For each line in the data below that holds "shutter", return a copy.

RECORDED INFORMATION →

==============================

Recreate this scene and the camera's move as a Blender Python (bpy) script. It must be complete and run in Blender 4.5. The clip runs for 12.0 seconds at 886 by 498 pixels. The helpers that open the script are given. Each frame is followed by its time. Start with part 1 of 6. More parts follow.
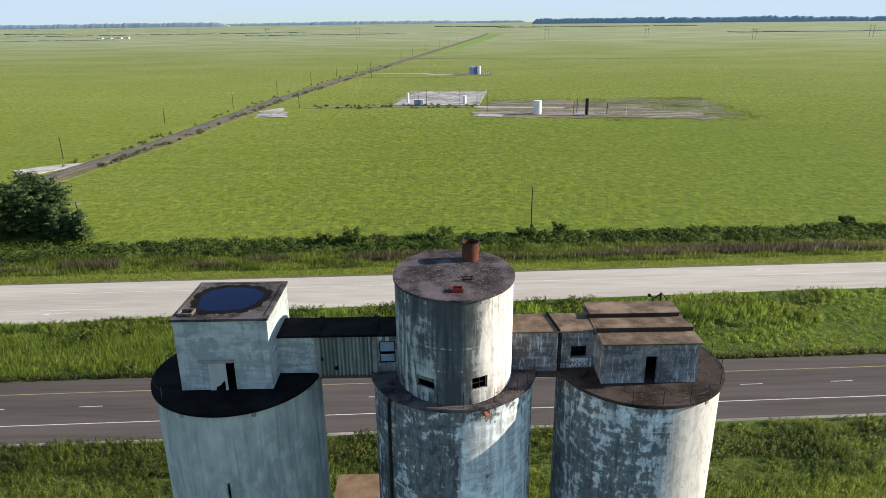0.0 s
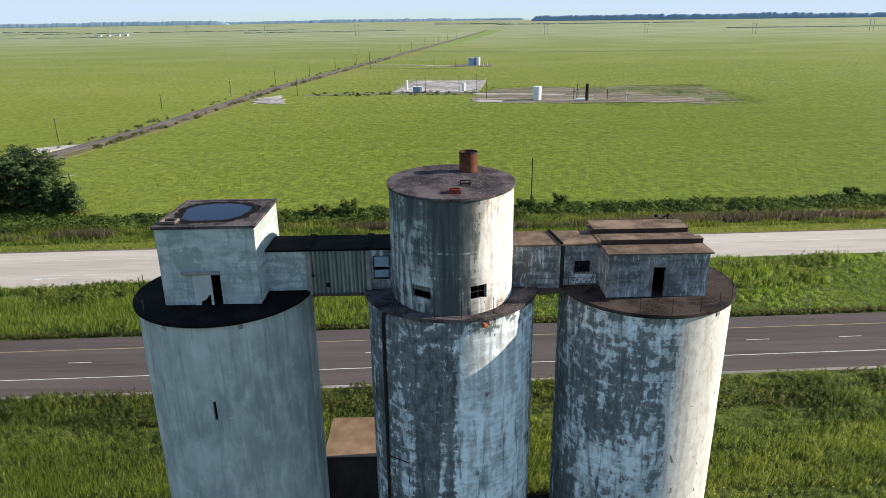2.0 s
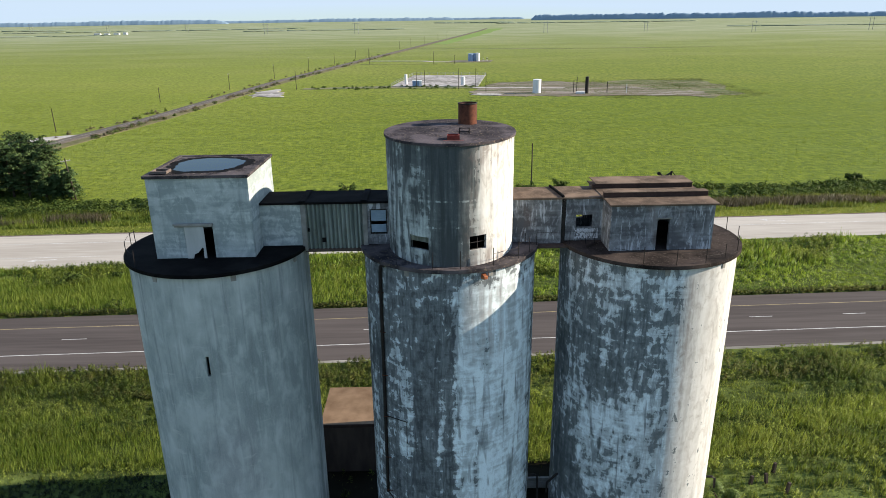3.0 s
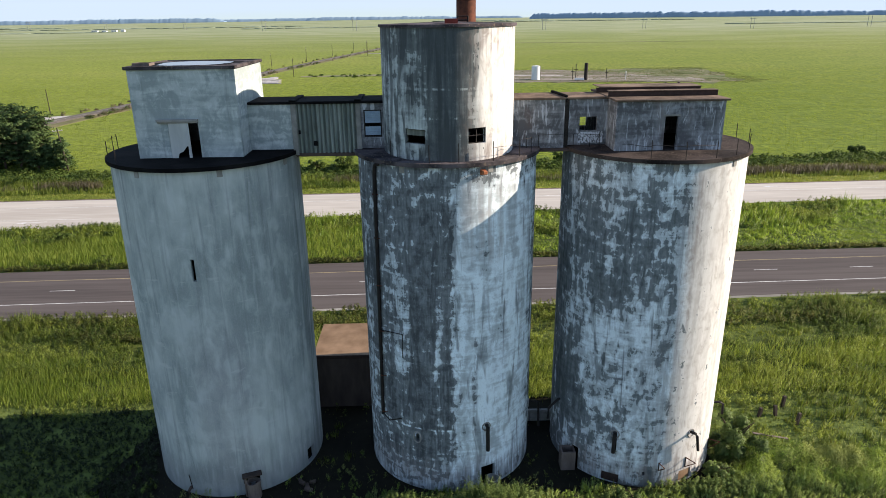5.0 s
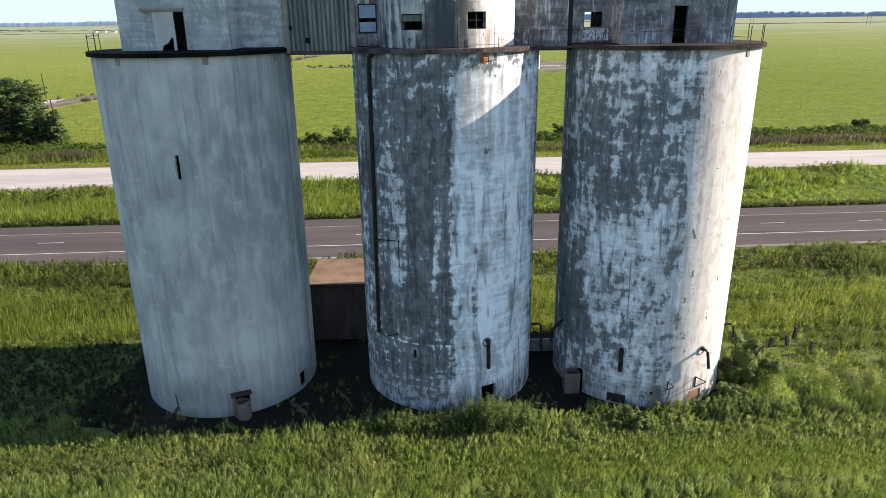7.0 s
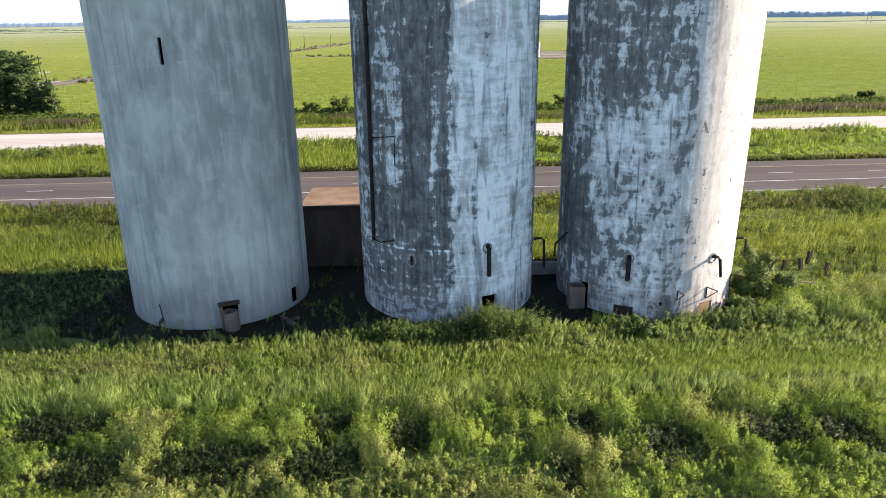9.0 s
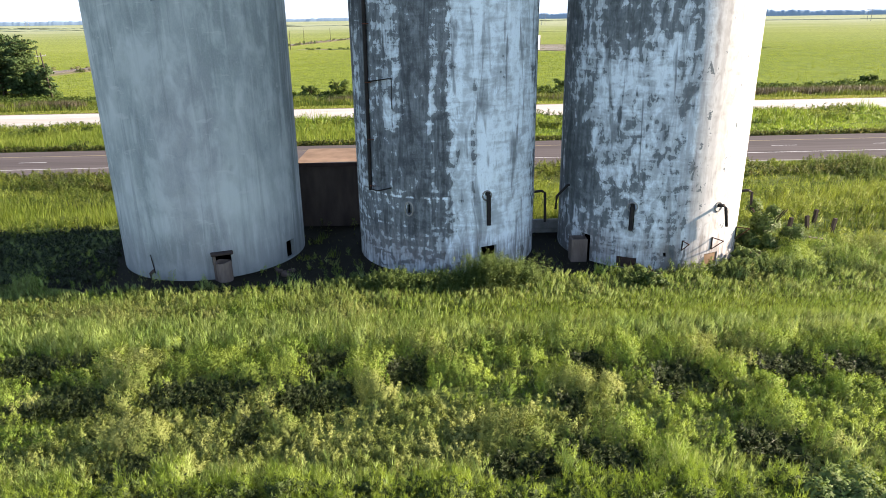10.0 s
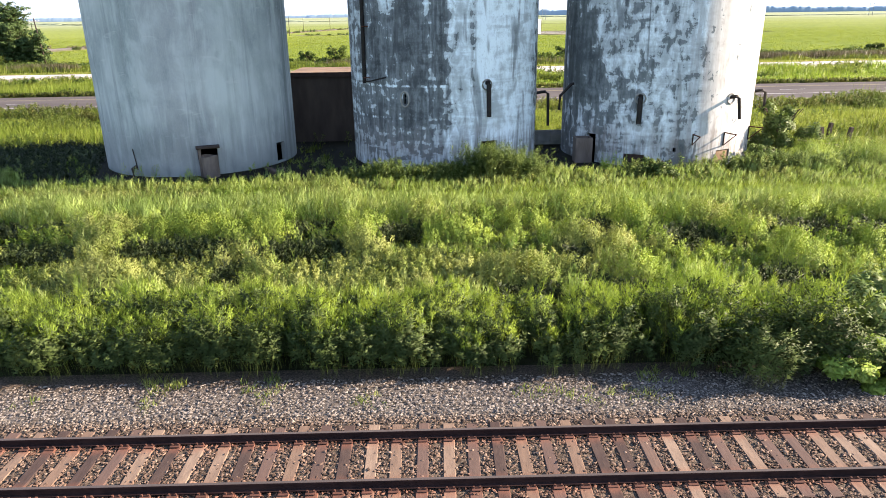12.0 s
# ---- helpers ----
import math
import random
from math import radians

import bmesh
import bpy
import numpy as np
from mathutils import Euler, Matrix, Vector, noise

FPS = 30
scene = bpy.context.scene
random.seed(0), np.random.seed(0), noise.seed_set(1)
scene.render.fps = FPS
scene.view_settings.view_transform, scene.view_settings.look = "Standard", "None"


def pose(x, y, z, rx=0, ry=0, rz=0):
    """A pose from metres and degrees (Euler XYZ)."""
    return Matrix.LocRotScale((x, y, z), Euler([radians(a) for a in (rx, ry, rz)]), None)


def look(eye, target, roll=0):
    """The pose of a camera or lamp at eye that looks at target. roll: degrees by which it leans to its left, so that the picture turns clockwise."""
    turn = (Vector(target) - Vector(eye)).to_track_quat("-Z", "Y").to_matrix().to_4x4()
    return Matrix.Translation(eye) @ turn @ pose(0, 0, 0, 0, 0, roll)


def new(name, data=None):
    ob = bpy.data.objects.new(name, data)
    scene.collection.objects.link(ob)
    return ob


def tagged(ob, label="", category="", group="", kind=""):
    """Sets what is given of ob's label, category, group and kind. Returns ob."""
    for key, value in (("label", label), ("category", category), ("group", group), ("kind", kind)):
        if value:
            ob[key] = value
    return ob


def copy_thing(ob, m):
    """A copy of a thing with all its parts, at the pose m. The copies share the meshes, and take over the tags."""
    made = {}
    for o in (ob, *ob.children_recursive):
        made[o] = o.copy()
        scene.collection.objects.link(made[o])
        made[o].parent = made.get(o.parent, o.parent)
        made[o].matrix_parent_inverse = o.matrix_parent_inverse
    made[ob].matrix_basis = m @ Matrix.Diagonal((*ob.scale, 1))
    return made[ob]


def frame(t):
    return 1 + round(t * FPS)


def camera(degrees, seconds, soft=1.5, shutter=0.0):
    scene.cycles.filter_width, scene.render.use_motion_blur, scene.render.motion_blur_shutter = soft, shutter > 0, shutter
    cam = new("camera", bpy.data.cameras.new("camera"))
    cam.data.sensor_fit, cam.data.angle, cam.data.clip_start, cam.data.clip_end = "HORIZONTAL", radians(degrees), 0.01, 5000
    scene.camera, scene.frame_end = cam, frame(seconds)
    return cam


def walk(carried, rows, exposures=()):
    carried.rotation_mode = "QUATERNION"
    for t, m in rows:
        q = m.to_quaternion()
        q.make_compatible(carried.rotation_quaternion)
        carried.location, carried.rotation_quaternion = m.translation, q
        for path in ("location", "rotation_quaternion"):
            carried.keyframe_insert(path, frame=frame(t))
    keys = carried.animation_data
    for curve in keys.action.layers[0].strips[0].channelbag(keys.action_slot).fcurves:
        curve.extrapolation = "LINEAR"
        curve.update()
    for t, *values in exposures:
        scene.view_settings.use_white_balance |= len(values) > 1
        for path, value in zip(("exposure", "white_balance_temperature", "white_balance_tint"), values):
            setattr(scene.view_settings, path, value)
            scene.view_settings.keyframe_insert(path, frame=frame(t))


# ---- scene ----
cam = camera(67.48, 12.0, soft=0.8)
# seconds, x, y, z, yaw, pitch, roll: a drone sinking almost straight down
ROWS = [
    (0, -0.139, 0.028, 46.679, -0.914, -19.152, 0.617),
    (0.5, -0.104, 0.073, 45.088, -0.930, -19.165, 0.676),
    (1, -0.072, 0.116, 43.489, -0.943, -19.195, 0.723),
    (1.5, -0.036, 0.152, 41.881, -0.962, -19.231, 0.752),
    (2, -0.006, 0.177, 40.270, -0.977, -19.254, 0.769),
    (2.5, 0.012, 0.190, 38.659, -0.994, -19.265, 0.772),
    (3, 0.016, 0.181, 37.049, -1.017, -19.282, 0.764),
    (5, -0.003, 0.059, 30.649, -1.147, -19.309, 0.714),
    (5.5, -0.018, 0.026, 29.051, -1.156, -19.264, 0.728),
    (6, -0.015, -0.016, 27.455, -1.204, -19.211, 0.725),
    (6.5, -0.018, -0.043, 25.862, -1.215, -19.155, 0.738),
    (8.5, 0.003, -0.015, 19.447, -1.202, -19.013, 0.762),
    (9, 0.021, -0.014, 17.845, -1.205, -19.007, 0.775),
    (9.5, 0.045, -0.014, 16.244, -1.212, -19.031, 0.785),
    (10, 0.065, -0.010, 14.650, -1.212, -19.069, 0.783),
    (10.5, 0.082, -0.012, 13.071, -1.206, -19.104, 0.779),
    (11, 0.099, -0.027, 11.509, -1.205, -19.144, 0.776),
    (11.5, 0.114, -0.042, 9.961, -1.197, -19.196, 0.773),
    (12, 0.127, -0.041, 8.423, -1.181, -19.257, 0.767),
]
walk(cam, [(t, pose(x, y, z, 90 + pitch, roll, yaw)) for t, x, y, z, yaw, pitch, roll in ROWS],
     exposures=[(0.0, 0.97, 6600, 9), (2.5, 1.03, 6600, 9.5), (5.5, 1.18, 6700, 15.5), (7.5, 1.44, 6750, 17), (9.5, 1.74, 6900, 18.5), (12.0, 2.1, 7000, 18)])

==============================

ANSWER TO THE EXERCISE →
def camera(degrees, seconds, soft=1.5, shutter=0.0):
    scene.cycles.filter_width, scene.render.use_motion_blur, scene.render.motion_blur_shutter = soft, shutter > 0, shutter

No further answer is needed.